▸ Requirement
Give the data below again exactly as it stands. Omit the pictures.

Animation scripts:
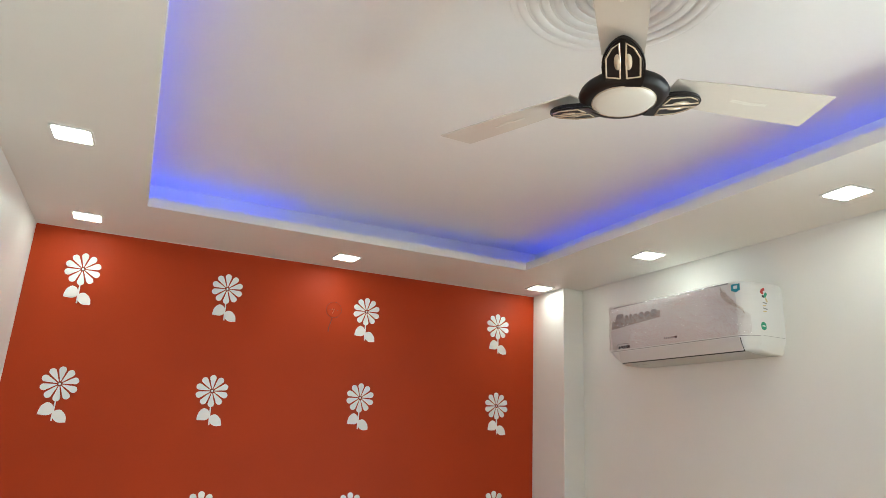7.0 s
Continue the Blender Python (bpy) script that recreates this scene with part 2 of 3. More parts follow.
GLASS = see_through("window_glass", (0.97, 0.98, 0.98), 0.06, 0.02)
FILM = see_through("crumpled_film", (0.935, 0.912, 0.92), 0.12, 0.14, 0.85)
FOLD = see_through("folded_film", (0.95, 0.92, 0.865), 0.17, 0.15, 0.5)

# ---- building blocks ----


def mesh_of(name, bm, material, smooth=False):
    me = bpy.data.meshes.new(name)
    bm.normal_update()
    bm.to_mesh(me)
    bm.free()
    me.materials.append(material)
    if smooth:
        for p in me.polygons:
            p.use_smooth = True
    return me


def part(name, bm, material, parent, label="", smooth=False):
    ob = new(name, mesh_of(name, bm, material, smooth))
    ob.parent = parent
    if label:
        tagged(ob, label)
    return ob


def thing(name, label, category, m=None, group="", kind=""):
    ob = new(name)
    ob.empty_display_size = 0.05
    if m is not None:
        ob.matrix_world = m
    return tagged(ob, label, category, group, kind)


def structure(name, bm, material, label, category):
    return tagged(new(name, mesh_of(name, bm, material)), label, category, kind="structure")


def box(bm, x0, y0, z0, x1, y1, z1, bevel=0.0, segments=2):
    r = bmesh.ops.create_cube(bm, size=1.0)
    bmesh.ops.transform(bm, verts=r["verts"], matrix=Matrix.LocRotScale(
        ((x0 + x1) / 2, (y0 + y1) / 2, (z0 + z1) / 2), None, (x1 - x0, y1 - y0, z1 - z0)))
    if bevel:
        edges = list({e for v in r["verts"] for e in v.link_edges})
        bmesh.ops.bevel(bm, geom=edges, offset=bevel, segments=segments, affect="EDGES", profile=0.5)
    return bm


def block(*a, bevel=0.0, segments=2):
    return box(bmesh.new(), *a, bevel=bevel, segments=segments)


def prism(bm, outline, depth, m=None):
    """A flat outline in x and y drawn out by depth along z."""
    vs = [bm.verts.new((x, y, 0)) for x, y in outline]
    f = bm.faces.new(vs)
    r = bmesh.ops.extrude_face_region(bm, geom=[f])
    top = [v for v in r["geom"] if isinstance(v, bmesh.types.BMVert)]
    bmesh.ops.translate(bm, verts=top, vec=(0, 0, depth))
    if m is not None:
        bmesh.ops.transform(bm, verts=vs + top, matrix=m)
    bmesh.ops.recalc_face_normals(bm, faces=bm.faces[:])
    return bm


def lathe(profile, steps=48):
    """A turned shape about z from (radius, z) pairs."""
    bm = bmesh.new()
    rings = []
    for r, z in profile:
        if r < 1e-5:
            rings.append([bm.verts.new((0, 0, z))])
        else:
            rings.append([bm.verts.new((r * math.cos(2 * math.pi * k / steps), r * math.sin(2 * math.pi * k / steps), z)) for k in range(steps)])
    for a, b in zip(rings, rings[1:]):
        for k in range(steps):
            q = [a[k % len(a)], a[(k + 1) % len(a)], b[(k + 1) % len(b)], b[k % len(b)]]
            q = list(dict.fromkeys(q))
            if len(q) > 2:
                bm.faces.new(q)
    bmesh.ops.recalc_face_normals(bm, faces=bm.faces[:])
    return bm


def tube(points, radius, sides=8):
    """A round bar along a line of points."""
    bm = bmesh.new()
    ps = [Vector(p) for p in points]
    rings = []
    for i, p in enumerate(ps):
        d = (ps[min(i + 1, len(ps) - 1)] - ps[max(i - 1, 0)]).normalized()
        u = d.orthogonal().normalized() if i == 0 else (u - d * u.dot(d)).normalized()
        w = d.cross(u)
        rings.append([bm.verts.new(p + radius * (math.cos(a) * u + math.sin(a) * w)) for a in (2 * math.pi * k / sides for k in range(sides))])
    for a, b in zip(rings, rings[1:]):
        for k in range(sides):
            bm.faces.new((a[k], a[(k + 1) % sides], b[(k + 1) % sides], b[k]))
    bm.faces.new(rings[0])
    bm.faces.new(rings[-1])
    bmesh.ops.recalc_face_normals(bm, faces=bm.faces[:])
    return bm


def smooth_line(points, steps=6):
    """Catmull-Rom through a few points."""
    ps = [Vector(p) for p in points]
    ps = [ps[0] * 2 - ps[1], *ps, ps[-1] * 2 - ps[-2]]
    out = []
    for a, b, c, d in zip(ps, ps[1:], ps[2:], ps[3:]):
        for k in range(steps):
            t = k / steps
            out.append(0.5 * (2 * b + (c - a) * t + (2 * a - 5 * b + 4 * c - d) * t * t + (3 * b - a - 3 * c + d) * t ** 3))
    return out + [ps[-2]]


def rounded(w, h, r, n=4):
    """A rectangle with round corners about the origin."""
    out = []
    for cx, cy, a0 in ((w / 2 - r, h / 2 - r, 0), (-w / 2 + r, h / 2 - r, 90), (-w / 2 + r, -h / 2 + r, 180), (w / 2 - r, -h / 2 + r, 270)):
        for k in range(n + 1):
            a = radians(a0 + 90 * k / n)
            out.append((cx + r * math.cos(a), cy + r * math.sin(a)))
    return out


def ring_prism(outer, inner, depth):
    bm = bmesh.new()
    n = len(outer)
    layers = [[bm.verts.new((x, y, z)) for x, y in loop] for z in (0, depth) for loop in (outer, inner)]
    o0, i0, o1, i1 = layers
    for k in range(n):
        j = (k + 1) % n
        for q in ((o0[k], o0[j], i0[j], i0[k]), (o1[k], i1[k], i1[j], o1[j]), (o0[k], o1[k], o1[j], o0[j]), (i0[k], i0[j], i1[j], i1[k])):
            bm.faces.new(q)
    bmesh.ops.recalc_face_normals(bm, faces=bm.faces[:])
    return bm


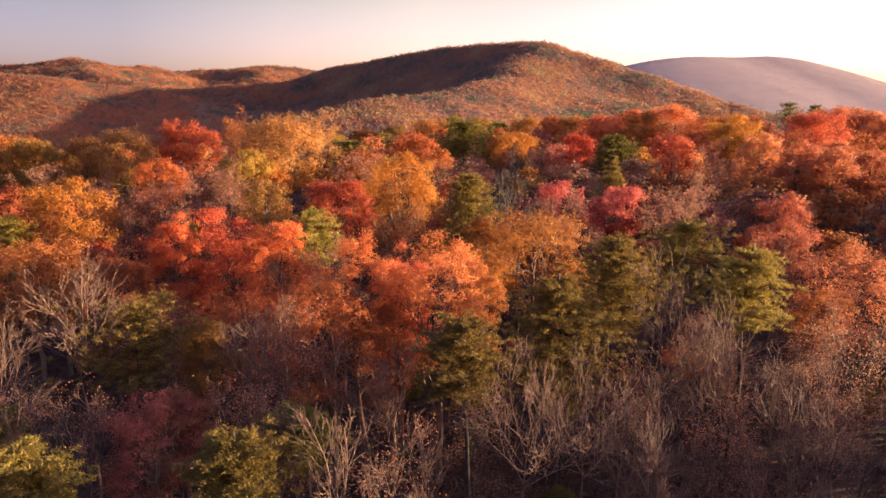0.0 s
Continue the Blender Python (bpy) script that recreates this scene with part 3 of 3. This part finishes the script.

▸ The completed task
7.0 s
Continue the Blender Python (bpy) script that recreates this scene with part 2 of 3. More parts follow.
GLASS = see_through("window_glass", (0.97, 0.98, 0.98), 0.06, 0.02)
FILM = see_through("crumpled_film", (0.935, 0.912, 0.92), 0.12, 0.14, 0.85)
FOLD = see_through("folded_film", (0.95, 0.92, 0.865), 0.17, 0.15, 0.5)

# ---- building blocks ----


def mesh_of(name, bm, material, smooth=False):
    me = bpy.data.meshes.new(name)
    bm.normal_update()
    bm.to_mesh(me)
    bm.free()
    me.materials.append(material)
    if smooth:
        for p in me.polygons:
            p.use_smooth = True
    return me


def part(name, bm, material, parent, label="", smooth=False):
    ob = new(name, mesh_of(name, bm, material, smooth))
    ob.parent = parent
    if label:
        tagged(ob, label)
    return ob


def thing(name, label, category, m=None, group="", kind=""):
    ob = new(name)
    ob.empty_display_size = 0.05
    if m is not None:
        ob.matrix_world = m
    return tagged(ob, label, category, group, kind)


def structure(name, bm, material, label, category):
    return tagged(new(name, mesh_of(name, bm, material)), label, category, kind="structure")


def box(bm, x0, y0, z0, x1, y1, z1, bevel=0.0, segments=2):
    r = bmesh.ops.create_cube(bm, size=1.0)
    bmesh.ops.transform(bm, verts=r["verts"], matrix=Matrix.LocRotScale(
        ((x0 + x1) / 2, (y0 + y1) / 2, (z0 + z1) / 2), None, (x1 - x0, y1 - y0, z1 - z0)))
    if bevel:
        edges = list({e for v in r["verts"] for e in v.link_edges})
        bmesh.ops.bevel(bm, geom=edges, offset=bevel, segments=segments, affect="EDGES", profile=0.5)
    return bm


def block(*a, bevel=0.0, segments=2):
    return box(bmesh.new(), *a, bevel=bevel, segments=segments)


def prism(bm, outline, depth, m=None):
    """A flat outline in x and y drawn out by depth along z."""
    vs = [bm.verts.new((x, y, 0)) for x, y in outline]
    f = bm.faces.new(vs)
    r = bmesh.ops.extrude_face_region(bm, geom=[f])
    top = [v for v in r["geom"] if isinstance(v, bmesh.types.BMVert)]
    bmesh.ops.translate(bm, verts=top, vec=(0, 0, depth))
    if m is not None:
        bmesh.ops.transform(bm, verts=vs + top, matrix=m)
    bmesh.ops.recalc_face_normals(bm, faces=bm.faces[:])
    return bm


def lathe(profile, steps=48):
    """A turned shape about z from (radius, z) pairs."""
    bm = bmesh.new()
    rings = []
    for r, z in profile:
        if r < 1e-5:
            rings.append([bm.verts.new((0, 0, z))])
        else:
            rings.append([bm.verts.new((r * math.cos(2 * math.pi * k / steps), r * math.sin(2 * math.pi * k / steps), z)) for k in range(steps)])
    for a, b in zip(rings, rings[1:]):
        for k in range(steps):
            q = [a[k % len(a)], a[(k + 1) % len(a)], b[(k + 1) % len(b)], b[k % len(b)]]
            q = list(dict.fromkeys(q))
            if len(q) > 2:
                bm.faces.new(q)
    bmesh.ops.recalc_face_normals(bm, faces=bm.faces[:])
    return bm


def tube(points, radius, sides=8):
    """A round bar along a line of points."""
    bm = bmesh.new()
    ps = [Vector(p) for p in points]
    rings = []
    for i, p in enumerate(ps):
        d = (ps[min(i + 1, len(ps) - 1)] - ps[max(i - 1, 0)]).normalized()
        u = d.orthogonal().normalized() if i == 0 else (u - d * u.dot(d)).normalized()
        w = d.cross(u)
        rings.append([bm.verts.new(p + radius * (math.cos(a) * u + math.sin(a) * w)) for a in (2 * math.pi * k / sides for k in range(sides))])
    for a, b in zip(rings, rings[1:]):
        for k in range(sides):
            bm.faces.new((a[k], a[(k + 1) % sides], b[(k + 1) % sides], b[k]))
    bm.faces.new(rings[0])
    bm.faces.new(rings[-1])
    bmesh.ops.recalc_face_normals(bm, faces=bm.faces[:])
    return bm


def smooth_line(points, steps=6):
    """Catmull-Rom through a few points."""
    ps = [Vector(p) for p in points]
    ps = [ps[0] * 2 - ps[1], *ps, ps[-1] * 2 - ps[-2]]
    out = []
    for a, b, c, d in zip(ps, ps[1:], ps[2:], ps[3:]):
        for k in range(steps):
            t = k / steps
            out.append(0.5 * (2 * b + (c - a) * t + (2 * a - 5 * b + 4 * c - d) * t * t + (3 * b - a - 3 * c + d) * t ** 3))
    return out + [ps[-2]]


def rounded(w, h, r, n=4):
    """A rectangle with round corners about the origin."""
    out = []
    for cx, cy, a0 in ((w / 2 - r, h / 2 - r, 0), (-w / 2 + r, h / 2 - r, 90), (-w / 2 + r, -h / 2 + r, 180), (w / 2 - r, -h / 2 + r, 270)):
        for k in range(n + 1):
            a = radians(a0 + 90 * k / n)
            out.append((cx + r * math.cos(a), cy + r * math.sin(a)))
    return out


def ring_prism(outer, inner, depth):
    bm = bmesh.new()
    n = len(outer)
    layers = [[bm.verts.new((x, y, z)) for x, y in loop] for z in (0, depth) for loop in (outer, inner)]
    o0, i0, o1, i1 = layers
    for k in range(n):
        j = (k + 1) % n
        for q in ((o0[k], o0[j], i0[j], i0[k]), (o1[k], i1[k], i1[j], o1[j]), (o0[k], o1[k], o1[j], o0[j]), (i0[k], i0[j], i1[j], i1[k])):
            bm.faces.new(q)
    bmesh.ops.recalc_face_normals(bm, faces=bm.faces[:])
    return bm


0.0 s
Continue the Blender Python (bpy) script that recreates this scene with part 3 of 3. This part finishes the script.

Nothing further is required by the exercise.